On 6/28/25 21:42, Andy Chu wrote:
(Coding is easy. Figuring out what it's supposed to DO has always been
the hard part.)

I agree!

And to repeat, that's what I'm saying OSH has already done.  It's the
most bash-compatible shell, by far -
https://pages.oils.pub/spec-compat/2025-06-26/renamed-tmp/spec/compat/PASSING.html

So I think sharing some labor rather than producing 4 different shells
is a good idea ... e.g. in particular OSH has some holes on the
interactive side, and we need to test it building real distros.

I.E. "Stop working on your project, come work on my project".

And we have a budget of 50 K euros for the next 6-12 months.  I
realized that reducing test cases from real distro shell scripts
(Alpine, Nix) is now a bottleneck.  That is, we have plenty of
isolated tests, but it's better to PRIORITIZE those by what actually
happens in the wild.

I have SO MANY TESTS, all of which I isolated to a minimal reproduction sequence but didn't bother to wire up into the automated regression test script because I have enough tests that don't pass already.

I mentioned needing to dig through my blog, I've also got multiple text files full of boring stuff like:

$ thingy ()
> ^C
$ echo (
bash: syntax error near unexpected token `newline'
$ function
bash: syntax error near unexpected token `newline'
$ function name () {
> }
bash: syntax error near unexpected token `}'
$ function name () { ;}
bash: syntax error near unexpected token `;'
$ if ; then; echo hello; fi
bash: syntax error near unexpected token `;'
$ func (); { echo hello; }
bash: syntax error near unexpected token `;'
$ if true |
> then
bash: syntax error
echo one && if true; then echo hello; fi
one
hello


Basically, if I needed to run it from the command line to figure out what bash would do with a given input, I cut and pasted it to a file. If I needed to know, the test suite needs to know. And then I ask Chet about some of the really weird ones that make no sense like "why does if; syntax error but if\n prompts for line continuation", and sometimes he "fixes" a corner case, and then TEST_HOST has version skew and I step away from the keyboard...

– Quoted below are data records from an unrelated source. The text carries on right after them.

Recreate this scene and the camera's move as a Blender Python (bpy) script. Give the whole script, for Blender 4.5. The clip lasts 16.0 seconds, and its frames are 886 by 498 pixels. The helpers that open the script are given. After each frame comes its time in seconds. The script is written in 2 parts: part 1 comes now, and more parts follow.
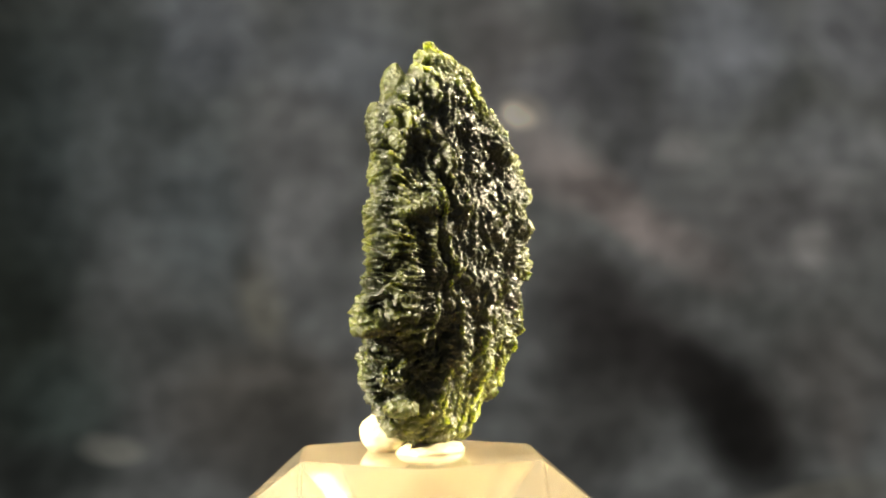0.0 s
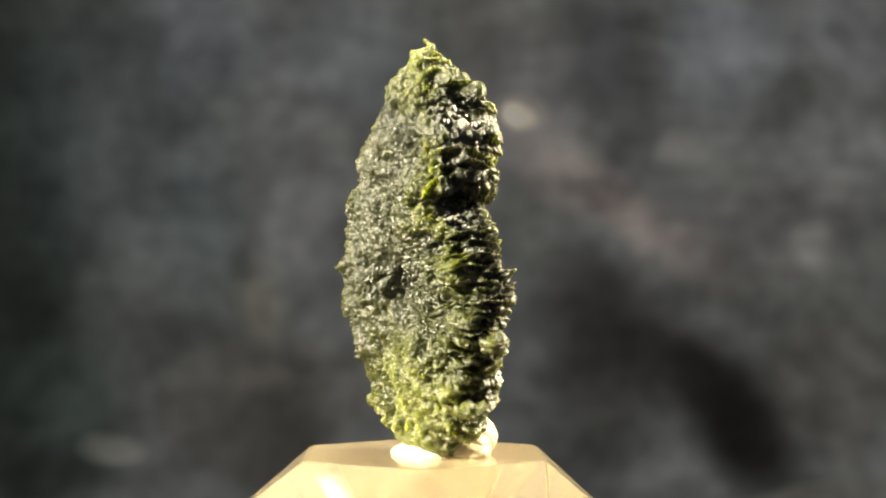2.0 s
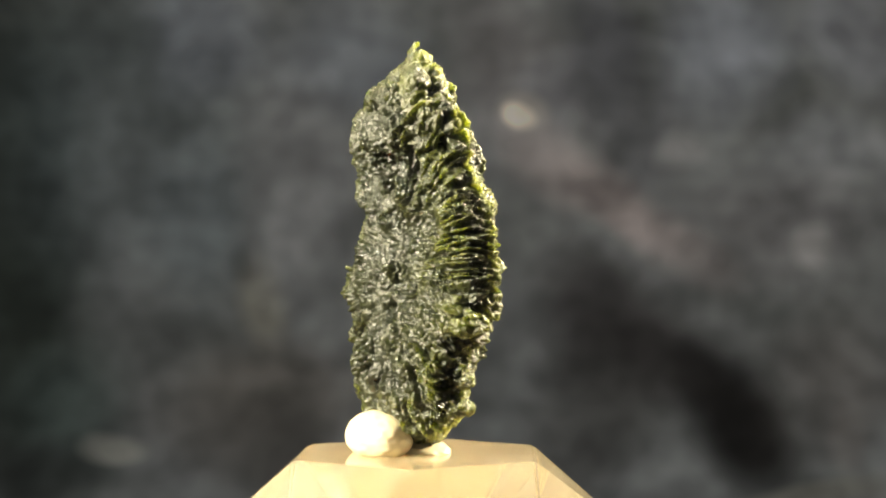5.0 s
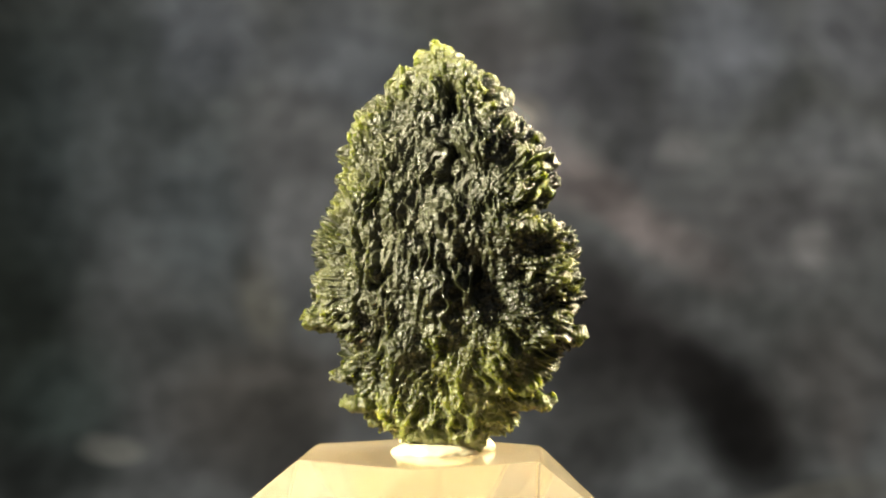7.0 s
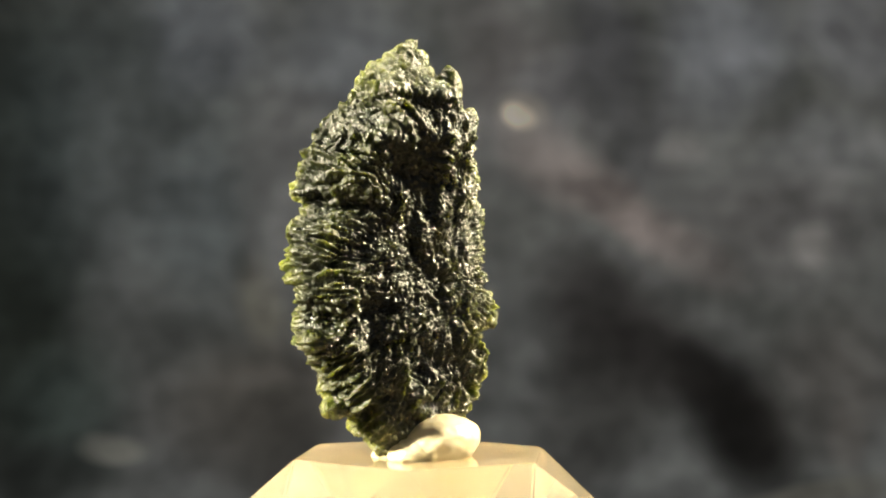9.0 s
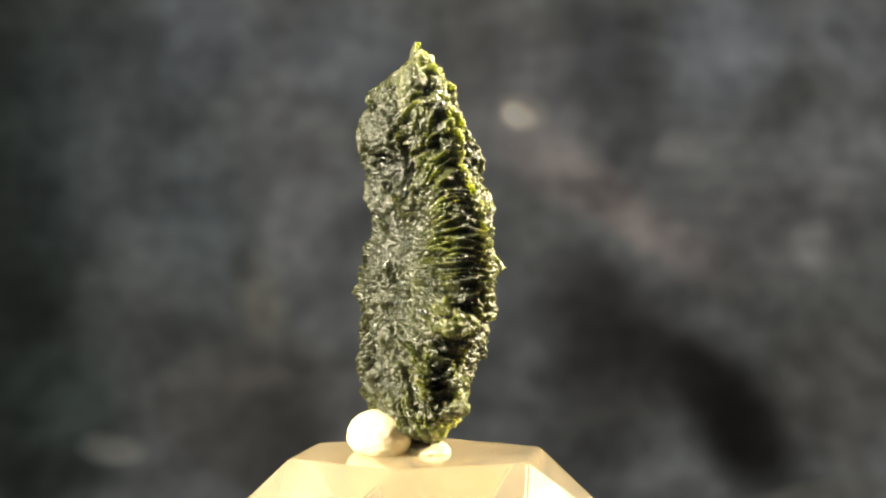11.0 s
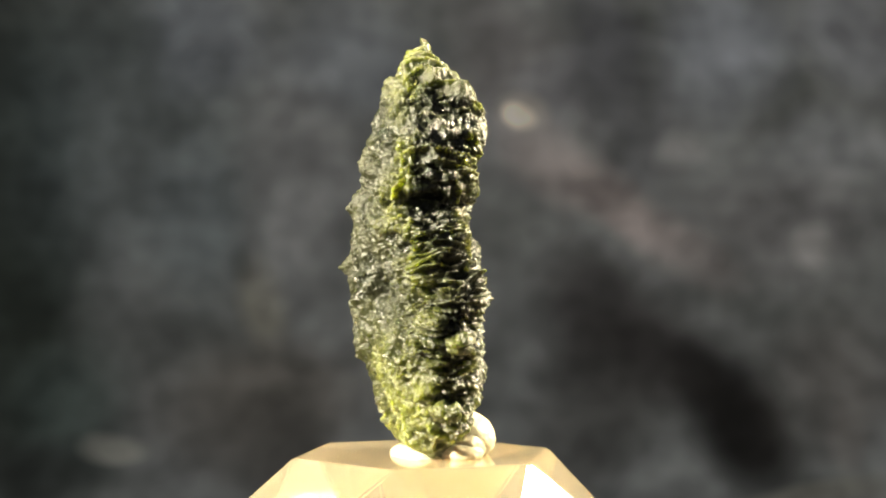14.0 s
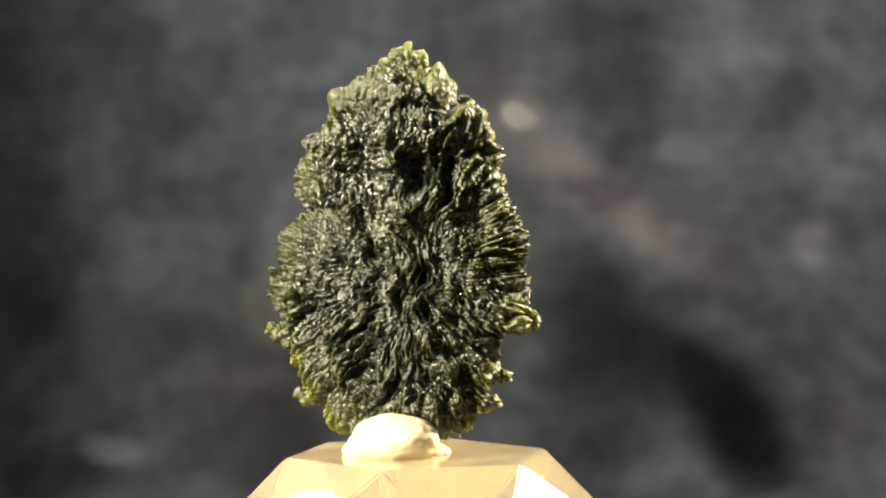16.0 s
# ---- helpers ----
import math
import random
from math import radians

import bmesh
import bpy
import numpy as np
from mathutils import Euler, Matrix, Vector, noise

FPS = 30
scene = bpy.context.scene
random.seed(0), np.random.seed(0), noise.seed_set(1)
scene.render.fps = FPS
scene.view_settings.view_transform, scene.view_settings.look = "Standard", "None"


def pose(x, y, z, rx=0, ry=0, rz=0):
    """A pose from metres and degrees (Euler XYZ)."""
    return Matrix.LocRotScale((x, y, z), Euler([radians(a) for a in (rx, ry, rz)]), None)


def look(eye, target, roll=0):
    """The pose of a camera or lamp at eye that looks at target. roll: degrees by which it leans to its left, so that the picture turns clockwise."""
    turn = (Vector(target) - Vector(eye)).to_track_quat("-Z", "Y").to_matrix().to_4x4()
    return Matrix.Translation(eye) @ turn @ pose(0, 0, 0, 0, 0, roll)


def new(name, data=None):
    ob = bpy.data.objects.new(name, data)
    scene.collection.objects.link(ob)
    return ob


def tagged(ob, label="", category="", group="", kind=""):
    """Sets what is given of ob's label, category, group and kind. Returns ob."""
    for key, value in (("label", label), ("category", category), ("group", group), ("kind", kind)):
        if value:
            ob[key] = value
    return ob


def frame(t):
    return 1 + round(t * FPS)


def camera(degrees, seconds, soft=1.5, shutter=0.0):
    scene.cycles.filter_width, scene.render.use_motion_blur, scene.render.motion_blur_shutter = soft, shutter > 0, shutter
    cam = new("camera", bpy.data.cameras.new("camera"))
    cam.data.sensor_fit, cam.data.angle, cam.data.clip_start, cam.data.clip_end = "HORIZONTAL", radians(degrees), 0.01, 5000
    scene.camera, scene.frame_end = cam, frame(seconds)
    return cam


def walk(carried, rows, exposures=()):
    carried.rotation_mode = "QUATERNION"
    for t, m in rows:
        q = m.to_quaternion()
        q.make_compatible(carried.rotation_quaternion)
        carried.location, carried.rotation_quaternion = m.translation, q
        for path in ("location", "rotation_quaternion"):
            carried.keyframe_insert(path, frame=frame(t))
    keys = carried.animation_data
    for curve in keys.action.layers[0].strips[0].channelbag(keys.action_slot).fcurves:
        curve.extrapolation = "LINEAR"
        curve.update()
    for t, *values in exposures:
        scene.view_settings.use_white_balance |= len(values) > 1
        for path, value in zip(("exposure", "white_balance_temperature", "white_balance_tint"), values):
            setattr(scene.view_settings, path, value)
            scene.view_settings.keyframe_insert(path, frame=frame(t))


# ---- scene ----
U = 6.13e-5                      # working unit of the specimen, in metres
TURN = -61.0                     # degrees a second, clockwise from above
AXIS_CAM = (0.00240, -0.18, 0.0221)

cam = camera(29.9, 16.0, soft=2.1)
HOLD = pose(*AXIS_CAM, 90.0)
walk(cam, [(0.0, HOLD), (16.0, HOLD)], [(0.0, 0.6), (16.0, 0.6)])

# ---- light ----
world = bpy.data.worlds.new("room")
scene.world = world
world.use_nodes = True
bg = world.node_tree.nodes["Background"]
bg.inputs["Color"].default_value = (0.83, 0.83, 0.82, 1)
bg.inputs["Strength"].default_value = 0.10


def lamp(name, eye, target, watts, size, colour, cone=20):
    data = bpy.data.lights.new(name, "SPOT")
    data.energy, data.shadow_soft_size, data.color = watts, size, colour
    data.spot_size, data.spot_blend = radians(cone), 0.5
    ob = new(name, data)
    ob.matrix_world = look(eye, target)
    return ob


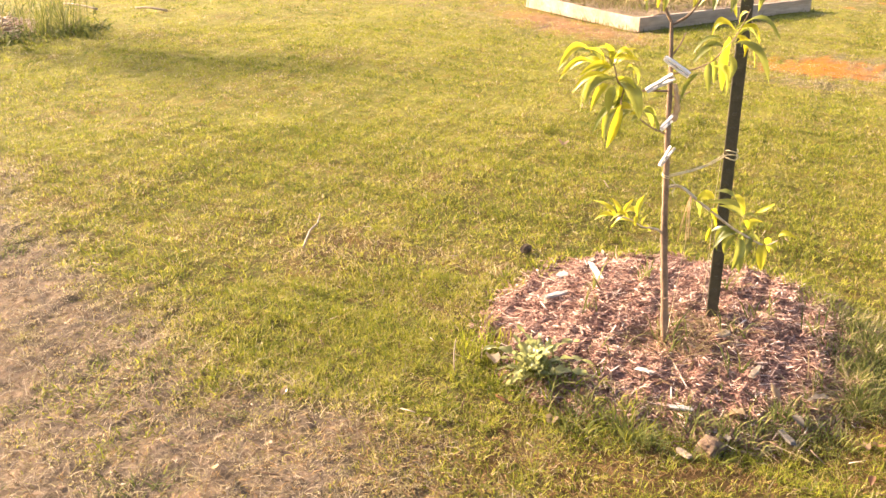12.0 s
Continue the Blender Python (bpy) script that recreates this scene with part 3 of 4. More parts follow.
grow([at(-0.064, 1.03), at(-0.085, 1.069), at(-0.123, 1.148), at(-0.17, 1.196, -0.02), at(-0.237, 1.262, -0.03)], 0.0050, 0.0022)
grow([at(-0.122, 1.146), at(-0.102, 1.203), at(-0.076, 1.257, 0.01), at(-0.067, 1.29, 0.02)], 0.0045, 0.0022)
grow([at(-0.063, 1.02), at(-0.016, 1.05), at(0.031, 1.112, 0.02), at(0.084, 1.145, 0.02), at(0.149, 1.205, 0.03)], 0.0043, 0.0022)
grow([at(-0.053, 0.939), at(-0.036, 0.965), at(-0.019, 1.0, 0.01)], 0.003, 0.0015)
grow([at(-0.052, 0.885), at(0.001, 0.895, 0.01), at(0.051, 0.919), at(0.076, 0.948, -0.01), at(0.107, 0.992, -0.02), at(0.125, 1.03, -0.02), at(0.140, 1.068, -0.02)], 0.0024, 0.0013)
grow([at(-0.052, 0.838), at(-0.123, 0.84, -0.01), at(-0.158, 0.845, -0.02), at(-0.196, 0.862, -0.02), at(-0.216, 0.918, -0.02), at(-0.25, 0.945, -0.02)], 0.0033, 0.0014)
grow([at(-0.046, 0.712), at(-0.09, 0.732, -0.01), at(-0.126, 0.758, -0.02), at(-0.132, 0.775, -0.02)], 0.0026, 0.0014)
grow([at(-0.046, 0.822), at(-0.02, 0.826), at(0.006, 0.837)], 0.003, 0.0015)
grow([at(-0.032, 0.405), at(-0.056, 0.427, -0.01), at(-0.099, 0.437, -0.02), at(-0.134, 0.459, -0.02), at(-0.176, 0.469, -0.02)], 0.0042, 0.0013, PALE_TWIG)
grow([at(-0.037, 0.556), at(0.005, 0.559, -0.01), at(0.067, 0.512, -0.02), at(0.155, 0.445, -0.02), at(0.20, 0.418, -0.02), at(0.259, 0.388, -0.02), at(0.297, 0.404, -0.02)], 0.0054, 0.0020, PALE_TWIG)
grow([at(-0.036, 0.52), at(-0.045, 0.528)], 0.0045, 0.003)
grow([at(0.10, 1.16, 0.02), at(0.122, 1.21, 0.02), at(0.130, 1.285, 0.03)], 0.0035, 0.002)
grow([at(0.05, 1.125, 0.02), at(0.045, 1.16, 0.01), at(0.03, 1.205, 0.0)], 0.0028, 0.0016)
grow([at(-0.18, 0.852, -0.02), at(-0.187, 0.81, -0.02), at(-0.182, 0.786, -0.02)], 0.0026, 0.0015)
grow([at(-0.012, 0.2, -0.008), at(-0.004, 0.206, -0.014)], 0.005, 0.0035)
grow([at(-0.03, 0.445), at(-0.043, 0.452)], 0.0045, 0.003)
grow([at(-0.004, 0.13), at(-0.016, 0.135, -0.006)], 0.0055, 0.004)


def arching_leaf(parent, p, q, width, arch, material, rng):
    """A slender leaf from its stalk at p to its tip at q, bowed up by arch and folded along its rib."""
    bm = bmesh.new()
    way = q - p
    length = way.length
    face = Vector((0, 0, 1)) - AWAY * rng.uniform(0.3, 1.3) + RIGHT * rng.normal(0, 0.25)
    rise = (face - way * (face.dot(way) / way.length_squared)).normalized()
    side = way.cross(rise).normalized()
    bow = (Vector((0, 0, 1)) - way * (way.z / way.length_squared))
    bow = bow.normalized() if bow.length > 0.3 else rise
    swing = rng.normal(0, 0.06) * length
    rows, prev = 10, None
    for i in range(rows):
        f = i / (rows - 1)
        hump = math.sin(math.pi * f ** 0.8)
        c = p + way * f + bow * (arch * length * hump) + side * (swing * hump)
        w = 0.5 * width * (math.sin(math.pi * (0.05 + 0.95 * f) ** 0.85) ** 0.75) * (1.1 - 0.25 * f) if 0 < i < rows - 1 else 0.0008
        up = (rise * math.cos(1.6 * arch * (f - 0.5)) + way.normalized() * math.sin(3.2 * arch * (f - 0.5))).normalized()
        ripple = 0.05 * width * math.sin(f * 17 + swing * 900)
        row = [bm.verts.new(c + side * (s * w) + up * (abs(s) * w * 0.42 + s * ripple)) for s in (-1, -0.5, 0, 0.5, 1)]
        if prev:
            for k in range(4):
                bm.faces.new((prev[k], prev[k + 1], row[k + 1], row[k]))
        prev = row
    return part("leaf", bm, material, parent, smooth=True)


def leafy(parent, depth, spread, leaves):
    """Leaves of one shoot: foot and tip across and up, bow, width, young or old."""
    for a0, h0, a1, h1, arch, width, age in leaves:
        d0 = depth + rng.normal(0, 0.012)
        long = math.hypot(a1 - a0, h1 - h0)
        d1 = d0 + rng.uniform(-1, 1) * spread * long
        if rng.uniform() < 0.45:
            # a neighbour on the far side of the shoot
            arching_leaf(parent, at(a0 + rng.normal(0, 0.008), h0 + rng.normal(0, 0.01), d0 + 0.015), at(a1 + rng.normal(0, 0.3) * long, h1 + rng.normal(0, 0.2) * long, d0 + rng.uniform(0.4, 0.9) * long), width * 1.1, arch, PEACH_LEAF if rng.uniform() < 0.6 else YOUNG_LEAF, rng)
        arching_leaf(parent, at(a0, h0, d0), at(a1, h1, d1), width * 1.35, arch, YOUNG_LEAF if age == "y" else PEACH_LEAF, rng)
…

But yay more tests. I'm always happy to find more tests. I'm trying to organize the tests I have into some sort of coherent order, and I need to do a close reading of both posix-2024 and the bash man page at some point to ensure that every concrete statement they make has a test, but that's... later. :)

It would be great if there was something like the old automated posix test suite that stopped mattering because they charged an arm and a leg for it so the Linux community went "up yours" and everybody stopped caring what Posix said after Linux's famous "212% annually growth" in 1998 because all the Java devs flooeded over (which I wrote about a bit in http://www.catb.org/esr/writings/taoup/html/ch02s03.html and probably more in a blog entry)...

Sigh, I'm pretty sure Linux Journal had an article on Linus's rejection of the offer of explicit Posix conformance testing for Linux, published back in the 1990s when it was happening, but Google no longer indexes their archives. https://liw.fi/linux-news/issue03/ was back before Posix noticed Linux existed, and the later interviews don't mention posix because it was irrelevant. By the time Red Hat had its IPO, FIPS-151-2 had been withdrawn, ala https://www.opengroup.org/testing/fips/general_info.html and https://www.federalregister.gov/documents/2000/02/25/00-4512/announcing-approval-of-withdrawal-of-thirty-three-federal-information-processing-standards-fips

Anyway, tests are nice but rigid tests aren't nice. Testing is a whole discipline of its own, and mostly what you're testing for is that your behavior is consistent, intentional, and expected. "Right" is... complicated.